In terms of administrators, the prioritization of physician well-being (or lack thereof) probably starts at the top. Clinical experience is rare among hospital board members, and board members often lack confidence in their ability to affect improvement in clinically focused outcomes like quality of care. This lack of confidence in clinical affairs may be part of the reason why many boards focus more on financial governance and meeting external targets than on issues like quality and safety.[17,18] Given the presence of a separate medical staff governance system, this "hands off" approach is likely to be even more pronounced when it comes to physician well-being. And this outlook naturally trickles down to nonclinical administrators at all levels, because it defines what they are accountable for.

A very different cultural barrier is ingrained in the practice of health care safety and quality improvement: a preoccupation with training as the solution to almost any problem. This is by no means in line with the literature in the field, but is an almost universal feature of current practice.[19]

Training and other administrative controls (eg, signs, alerts, policies) offload responsibility for systemic problems onto the shoulders of frontline workers. Not only is this unfair and unsustainable, but it is also likely to be ineffective[19] and sometimes counterproductive.[19–21] In recent years, a number of tools have been developed to help health care teams design stronger improvement interventions,[10,22–27] but practice has been slow to change. As a result, administrators who do try to take action on physician burnout may fixate on resilience training without ever considering more effective, systems-oriented solutions.

Solutions

In the longer term, it is vitally important to build an evidence base for improved practice in the prevention and mitigation of occupational suffering in health care, and to work toward building a culture that acknowledges the essential humanity of physicians. But what can health care organizations do right now?
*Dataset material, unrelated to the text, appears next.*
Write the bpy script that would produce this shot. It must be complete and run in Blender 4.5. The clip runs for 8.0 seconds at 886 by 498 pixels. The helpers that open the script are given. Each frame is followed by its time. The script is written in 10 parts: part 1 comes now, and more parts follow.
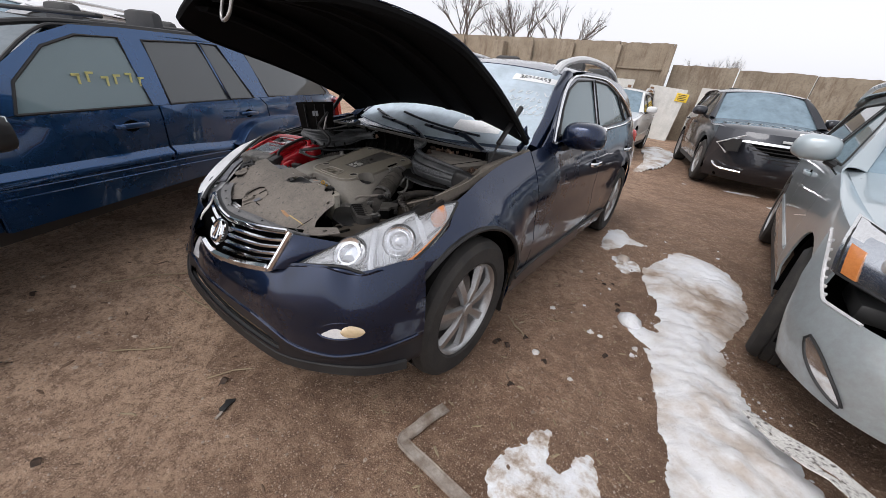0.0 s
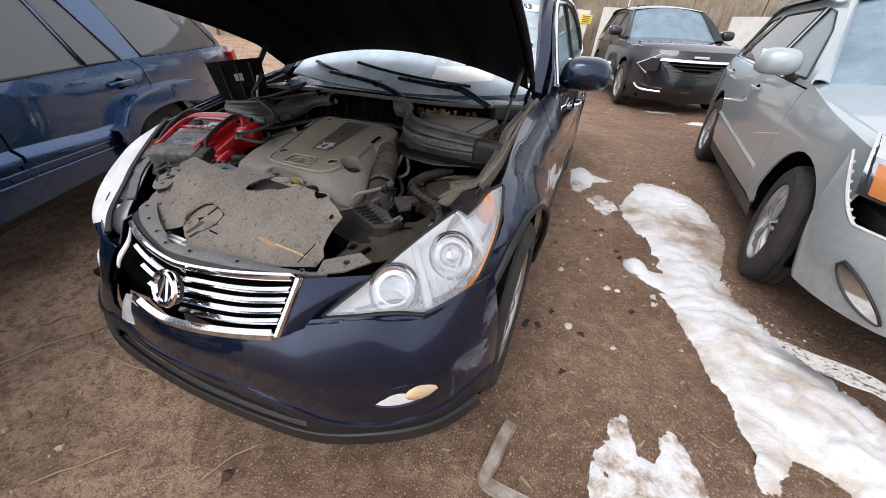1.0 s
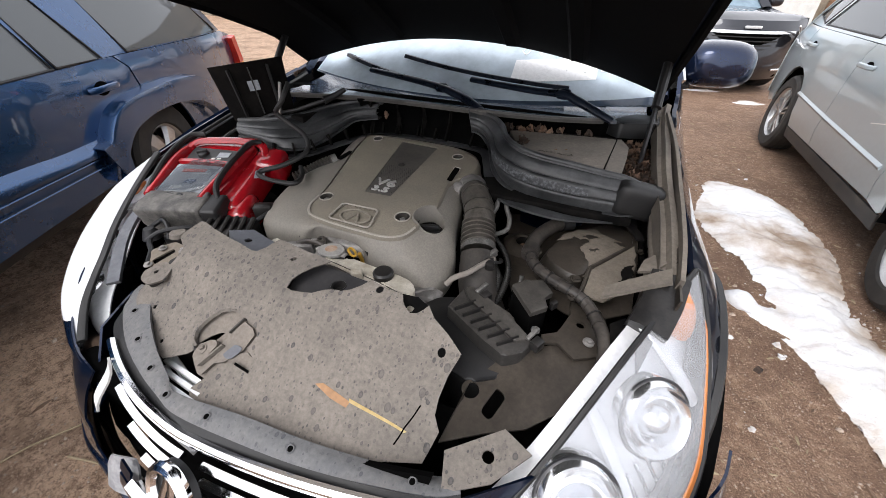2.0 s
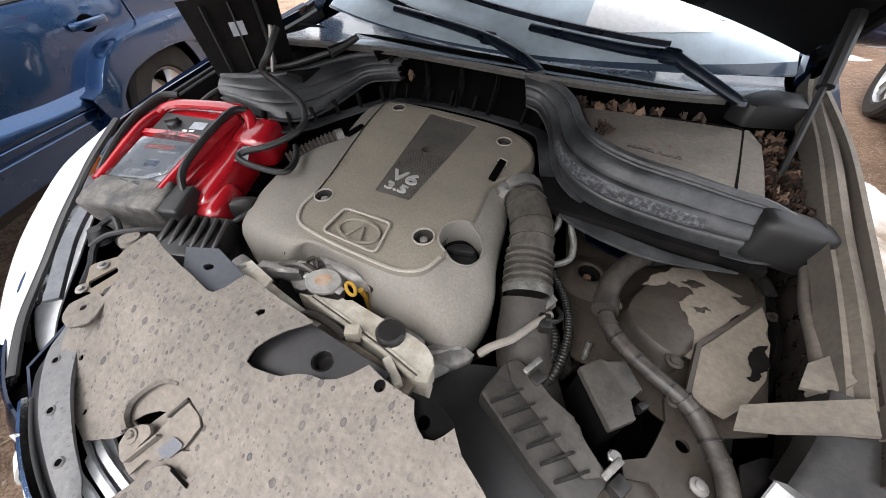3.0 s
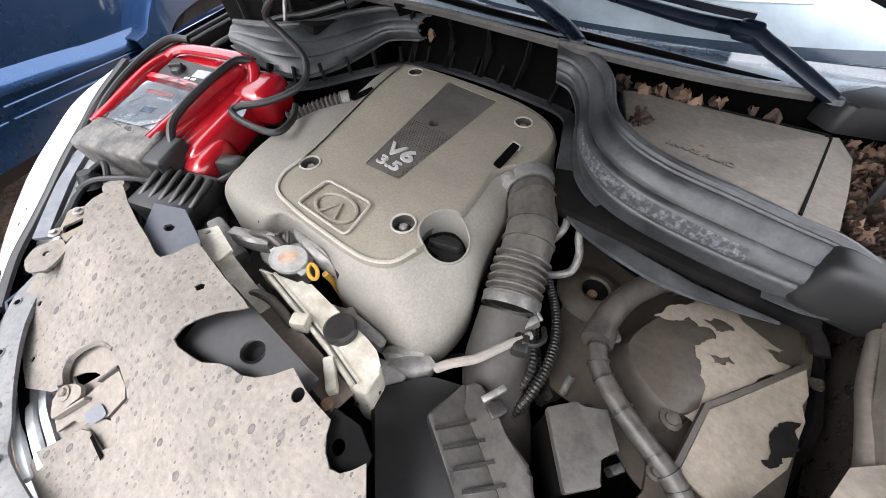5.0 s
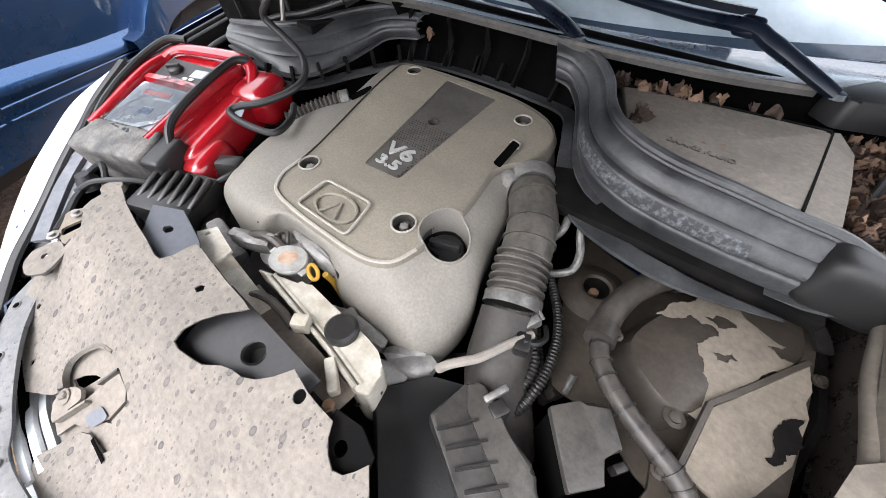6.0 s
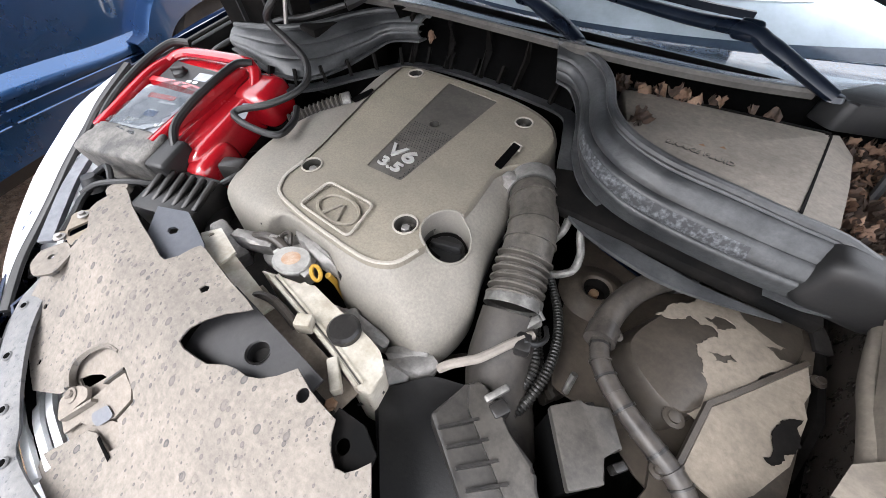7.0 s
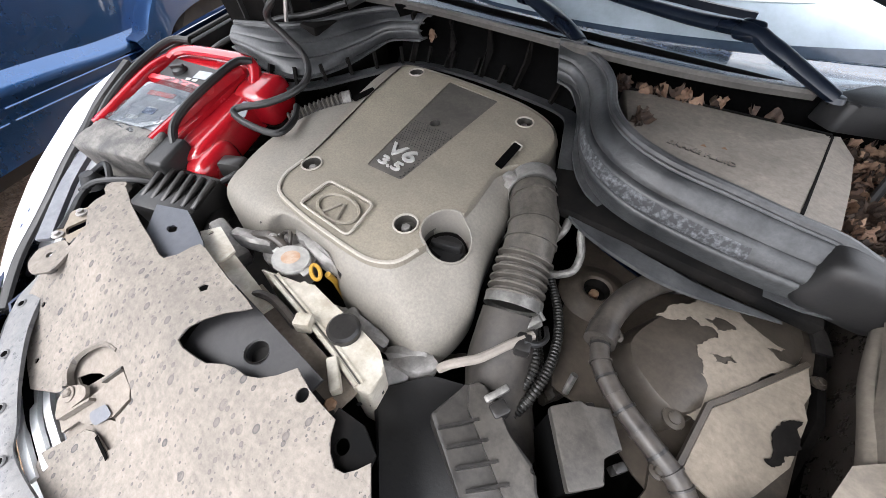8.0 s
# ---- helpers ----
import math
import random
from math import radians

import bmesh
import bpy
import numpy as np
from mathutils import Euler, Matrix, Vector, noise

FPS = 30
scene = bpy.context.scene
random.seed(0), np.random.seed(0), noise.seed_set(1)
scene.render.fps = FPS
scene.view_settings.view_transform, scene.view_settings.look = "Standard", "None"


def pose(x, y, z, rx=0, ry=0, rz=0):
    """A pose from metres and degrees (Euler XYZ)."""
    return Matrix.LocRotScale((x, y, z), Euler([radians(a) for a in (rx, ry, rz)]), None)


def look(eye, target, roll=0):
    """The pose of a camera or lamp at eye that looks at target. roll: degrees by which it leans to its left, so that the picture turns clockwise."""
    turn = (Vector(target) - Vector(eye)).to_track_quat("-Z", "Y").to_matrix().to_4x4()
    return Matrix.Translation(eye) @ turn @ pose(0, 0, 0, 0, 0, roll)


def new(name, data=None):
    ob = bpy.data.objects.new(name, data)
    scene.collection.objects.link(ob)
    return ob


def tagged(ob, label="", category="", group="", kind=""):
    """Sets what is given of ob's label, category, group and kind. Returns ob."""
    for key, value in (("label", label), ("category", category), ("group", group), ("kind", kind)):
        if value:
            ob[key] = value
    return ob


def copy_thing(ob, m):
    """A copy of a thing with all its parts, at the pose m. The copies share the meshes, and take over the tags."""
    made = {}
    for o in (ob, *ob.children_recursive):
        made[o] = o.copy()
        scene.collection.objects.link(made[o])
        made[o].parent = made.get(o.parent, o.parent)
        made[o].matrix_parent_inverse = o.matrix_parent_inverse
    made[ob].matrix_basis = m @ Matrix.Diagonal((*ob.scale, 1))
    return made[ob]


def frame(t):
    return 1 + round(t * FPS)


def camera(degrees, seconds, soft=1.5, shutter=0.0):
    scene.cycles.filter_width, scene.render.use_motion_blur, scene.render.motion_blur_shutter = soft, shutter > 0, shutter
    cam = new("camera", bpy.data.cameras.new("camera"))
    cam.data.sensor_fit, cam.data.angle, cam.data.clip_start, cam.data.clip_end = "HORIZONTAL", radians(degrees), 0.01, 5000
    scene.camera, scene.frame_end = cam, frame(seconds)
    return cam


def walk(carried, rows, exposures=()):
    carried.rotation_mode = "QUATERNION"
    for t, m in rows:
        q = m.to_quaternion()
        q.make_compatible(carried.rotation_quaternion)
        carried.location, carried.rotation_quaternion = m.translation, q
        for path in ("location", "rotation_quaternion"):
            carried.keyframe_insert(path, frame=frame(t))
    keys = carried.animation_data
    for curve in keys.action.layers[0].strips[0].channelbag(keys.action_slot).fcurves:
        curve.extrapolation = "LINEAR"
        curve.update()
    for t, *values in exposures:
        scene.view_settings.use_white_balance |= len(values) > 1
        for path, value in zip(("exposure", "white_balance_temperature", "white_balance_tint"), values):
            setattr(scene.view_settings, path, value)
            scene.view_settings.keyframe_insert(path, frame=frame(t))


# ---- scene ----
cam = camera(103.8, 8.0, 0.7)
PATH = [
    (0, (1.532, -0.369, 1.326), (0.508, 1.11, 0.452), 6.5),
    (0.5, (1.244, -0.357, 1.326), (0.487, 1.229, 0.373), 3.5),
    (1, (0.974, -0.241, 1.3), (0.382, 1.324, 0.205), 3.0),
    (1.5, (0.706, -0.023, 1.302), (0.087, 1.503, 0.167), -1.3),
    (1.7, (0.616, 0.034, 1.305), (0.006, 1.55, 0.151), -0.1),
    (2.8, (0.364, 0.332, 1.283), (-0.214, 1.7, -0.057), 1.7),
    (3, (0.366, 0.382, 1.27), (-0.272, 1.661, -0.128), 1.7),
    (3.5, (0.397, 0.467, 1.251), (-0.304, 1.632, -0.215), 0.7),
    (4, (0.412, 0.49, 1.248), (-0.331, 1.612, -0.233), 2.5),
    (4.5, (0.41, 0.498, 1.24), (-0.354, 1.581, -0.258), 3.1),
    (6, (0.405, 0.501, 1.235), (-0.354, 1.573, -0.273), 2.4),
    (6.5, (0.405, 0.499, 1.236), (-0.357, 1.567, -0.274), 2.1),
    (7, (0.407, 0.498, 1.239), (-0.361, 1.57, -0.265), 2.2),
    (7.5, (0.408, 0.5, 1.239), (-0.36, 1.577, -0.261), 2.5),
    (8, (0.405, 0.498, 1.238), (-0.358, 1.571, -0.268), 2.6),
]
walk(cam, [(t, look(eye, target, roll)) for t, eye, target, roll in PATH], [(0, -0.25, 6450, 13), (0.5, -0.08, 6450, 13), (1.0, 0.09, 6450, 13), (1.7, 0.34, 6450, 13), (2.8, 0.80, 6450, 12), (3.5, 1.31, 6450, 12), (4.5, 1.61, 6300, 12), (8.0, 1.63, 6300, 12)])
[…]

Burnout among physicians (and other health care workers) is the result of both avoidable and unavoidable suffering. It cannot be fixed through individual resilience training alone. Instead, health care organizations should treat burnout like the key quality and safety issue it is. Solving basic problems like workflow and communication deficiencies may significantly improve physician well-being,[28,29] and the use of scribes to support EHR documentation is a particularly promising practice.[29,30]

Health care organizations should ensure that their governance and management systems maximize the participation of clinical staff in setting priorities and solving problems. They should also develop and track indicators of physician burnout (eg, the Maslach Burnout Inventory[13] or the Oldenburg Burnout Inventory[7]) and important stressors that may lead to burnout, such as excessive work hours;[14] use of second victim support services;[31–33] the clerical burden imposed by EHR systems and workflow design;[29,34–36] the number, and signal-to-noise ratio, of EHR alerts;[36,37] psychological safety survey results;[38] teamwork quality;[39] etc.
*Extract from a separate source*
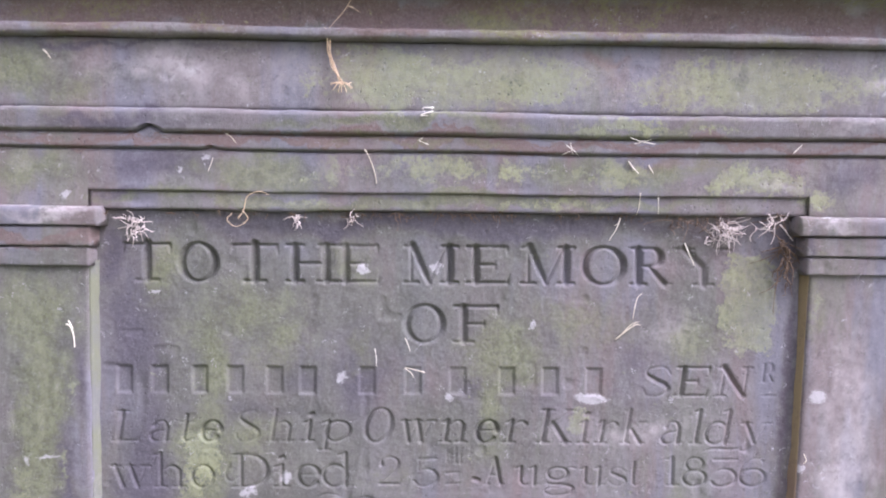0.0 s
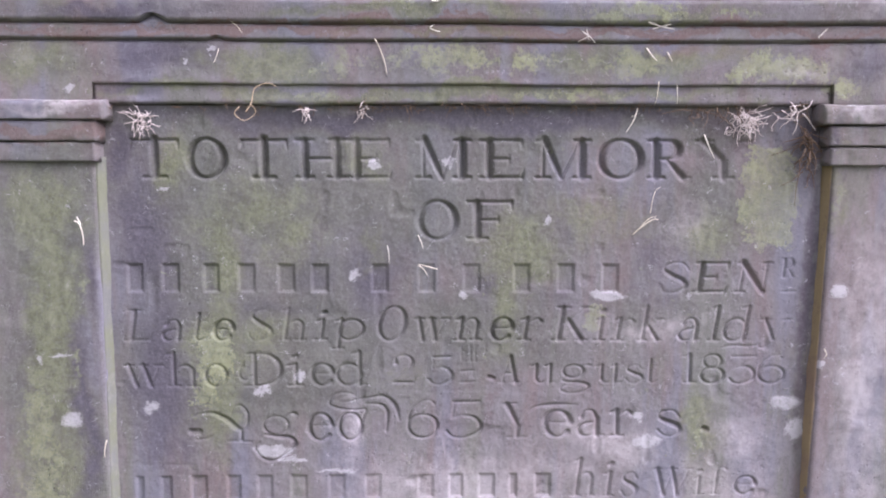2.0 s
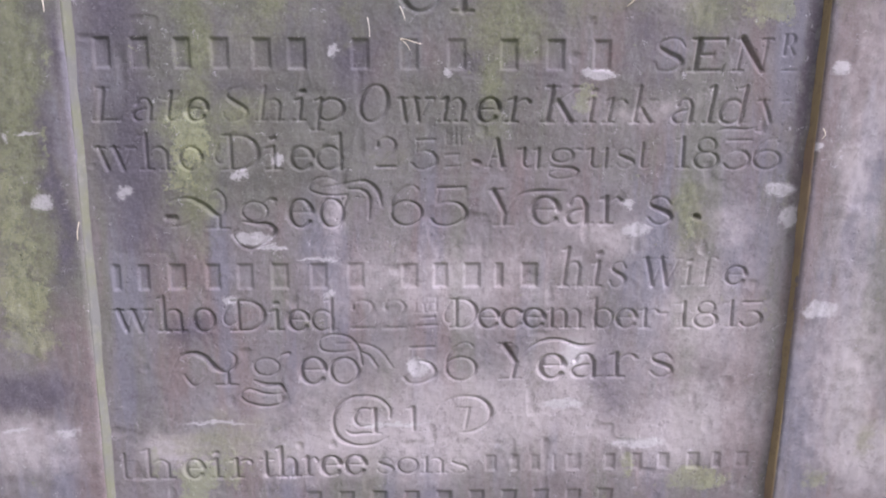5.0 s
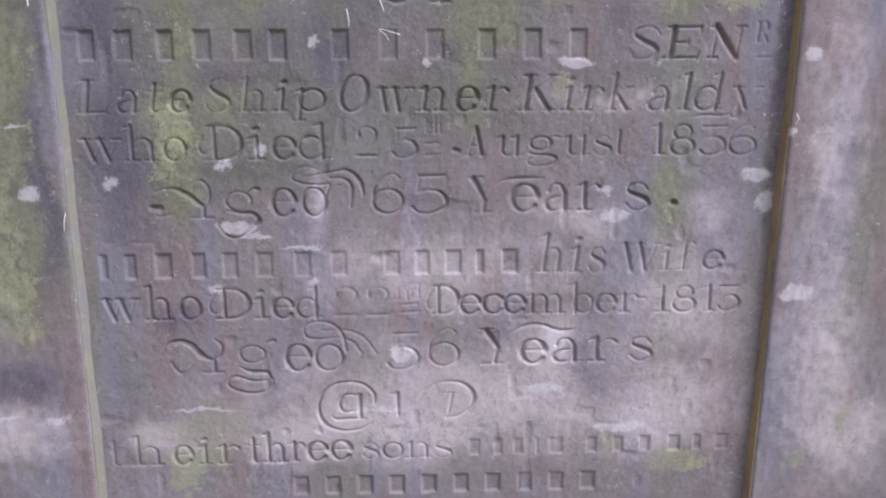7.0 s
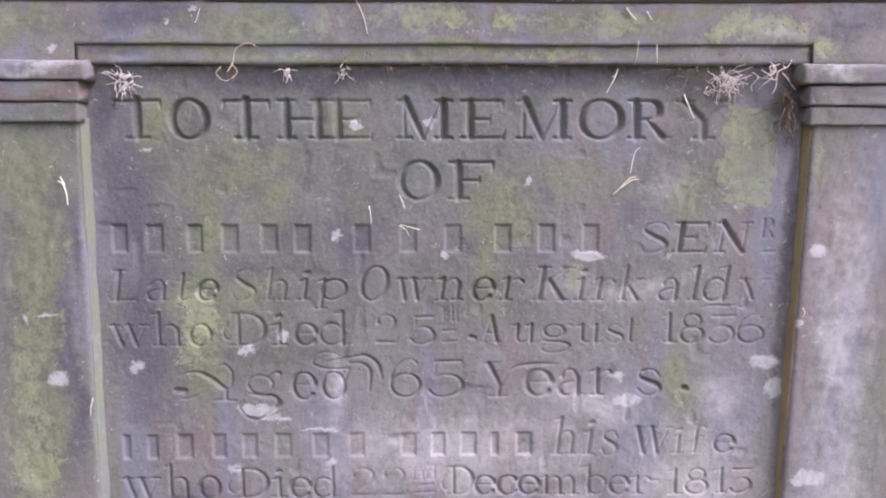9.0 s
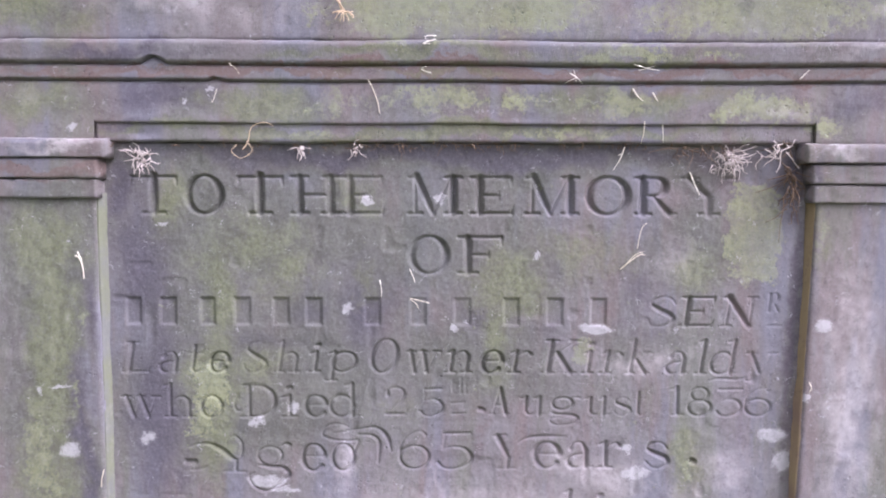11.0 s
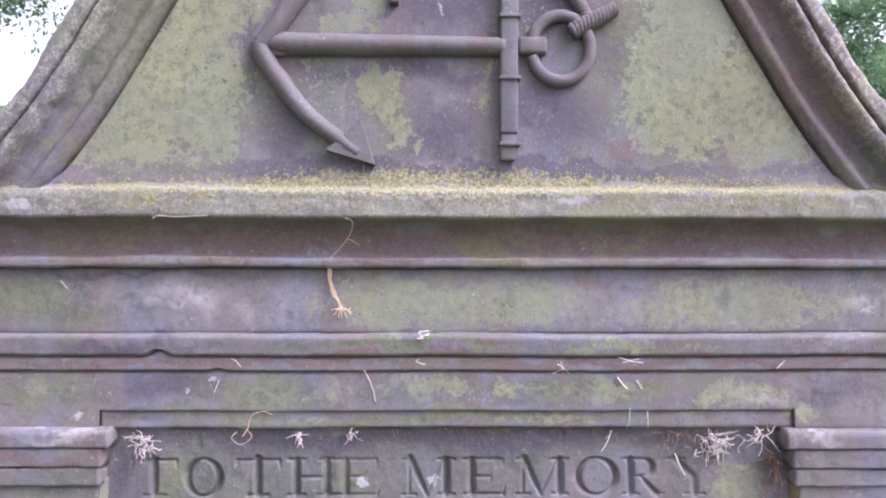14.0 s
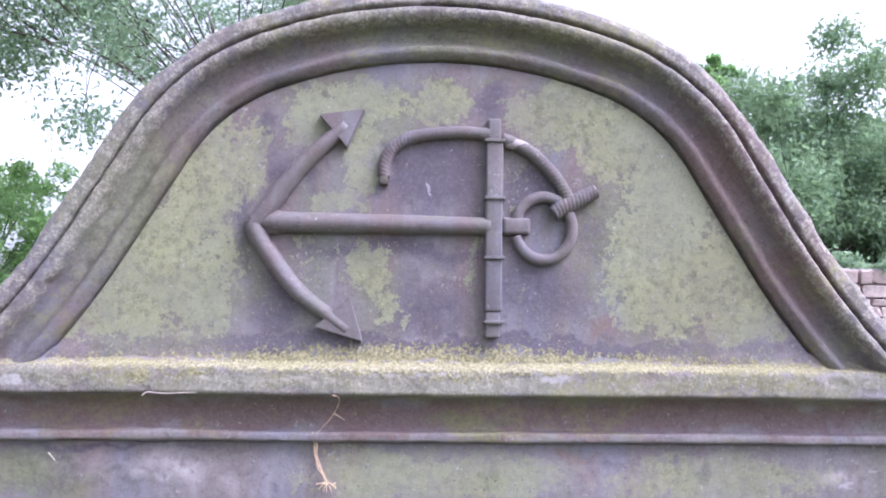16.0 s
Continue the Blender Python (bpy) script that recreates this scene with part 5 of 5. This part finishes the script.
spell("December", [(-0.004, 0.035), (0.038, 0.063), (0.067, 0.091), (0.094, 0.119), (0.123, 0.169), (0.176, 0.205), (0.21, 0.234), (0.239, 0.261)], 0.9450, 0.9430, 0.0370, 0, 1.05)
swash([(0.261, 0.962), (0.273, 0.962)], [0.003, 0.003], 6)
spell("1813", [(0.284, 0.303), (0.308, 0.336), (0.346, 0.361), (0.366, 0.393)], 0.9430, 0.9440, 0.0330, 0, 1.05)
swash([(-0.34, 0.897), (-0.332, 0.91), (-0.316, 0.915), (-0.301, 0.909), (-0.288, 0.895), (-0.275, 0.889)], [0.002, 0.003, 0.006, 0.009, 0.008, 0.003], 40)
swash([(-0.275, 0.889), (-0.265, 0.898), (-0.264, 0.91), (-0.272, 0.917)], [0.003, 0.005, 0.004, 0.002], 40)
swash([(-0.274, 0.889), (-0.274, 0.875)], [0.005, 0.006], 6)
swash([(-0.288, 0.873), (-0.263, 0.873)], [0.003, 0.003], 6)
swash([(-0.328, 0.887), (-0.323, 0.878), (-0.315, 0.872), (-0.301, 0.882)], [0.003, 0.004, 0.003, 0.001], 16)
spell("o", [(-0.241, -0.21)], 0.8850, 0.8850, 0.0340, 0, 0.78)
swash([(-0.212, 0.903), (-0.205, 0.912), (-0.197, 0.914)], [0.002, 0.004, 0.005], 8)
swash([(-0.242, 0.879), (-0.228, 0.873), (-0.21, 0.872), (-0.203, 0.863)], [0.002, 0.006, 0.006, 0.004], 20)
swash([(-0.206, 0.861), (-0.228, 0.861), (-0.249, 0.867), (-0.259, 0.858), (-0.25, 0.849), (-0.229, 0.844), (-0.211, 0.848), (-0.207, 0.857)], [0.002, 0.004, 0.004, 0.003, 0.004, 0.004, 0.003, 0.002], 50)
spell("e", [(-0.183, -0.153)], 0.8740, 0.8730, 0.0520, 0, 0.78)
spell("o", [(-0.146, -0.112)], 0.8730, 0.8730, 0.0520, 0, 0.78)
swash([(-0.107, 0.899), (-0.111, 0.92), (-0.123, 0.934), (-0.143, 0.938), (-0.158, 0.931), (-0.156, 0.918), (-0.137, 0.915), (-0.107, 0.919)], [0.005, 0.005, 0.004, 0.003, 0.003, 0.004, 0.003, 0.002], 50)
swash([(-0.138, 0.926), (-0.107, 0.926), (-0.085, 0.917), (-0.069, 0.895)], [0.002, 0.003, 0.005, 0.003], 24)
swash([(-0.114, 0.916), (-0.099, 0.911), (-0.088, 0.896)], [0.002, 0.005, 0.004], 16)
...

While "zero occupational suffering" and even "zero burnout" are probably unachievable goals, health care administrators and physician leaders can use data sources like these to identify outbreaks of burnout and–better still–detect emerging risks before they cause harm. But identifying problems solves nothing by itself. Health care organizations also need to leverage the best available tools to design effective and sustainable treatments for the underlying organizational pathologies they uncover.[10,22–27]

Hospitals, and increasingly, other health care organizations, already have systems improvement infrastructure in place to help investigate and address causes of adverse outcomes;[11] we simply have to make sure we are using those resources to protect clinicians as well as patients.

And yes, resilience training—as well as peer support and stigma-free mental health treatment—should be offered in parallel with these systems-focused efforts,[1,2,8] because some occupational suffering is truly unavoidable. But offering these interventions instead of serious, systemic improvement simply adds insult to injury. Resilience training is not our only hammer, and not every problem that leads to physician burnout is a nail.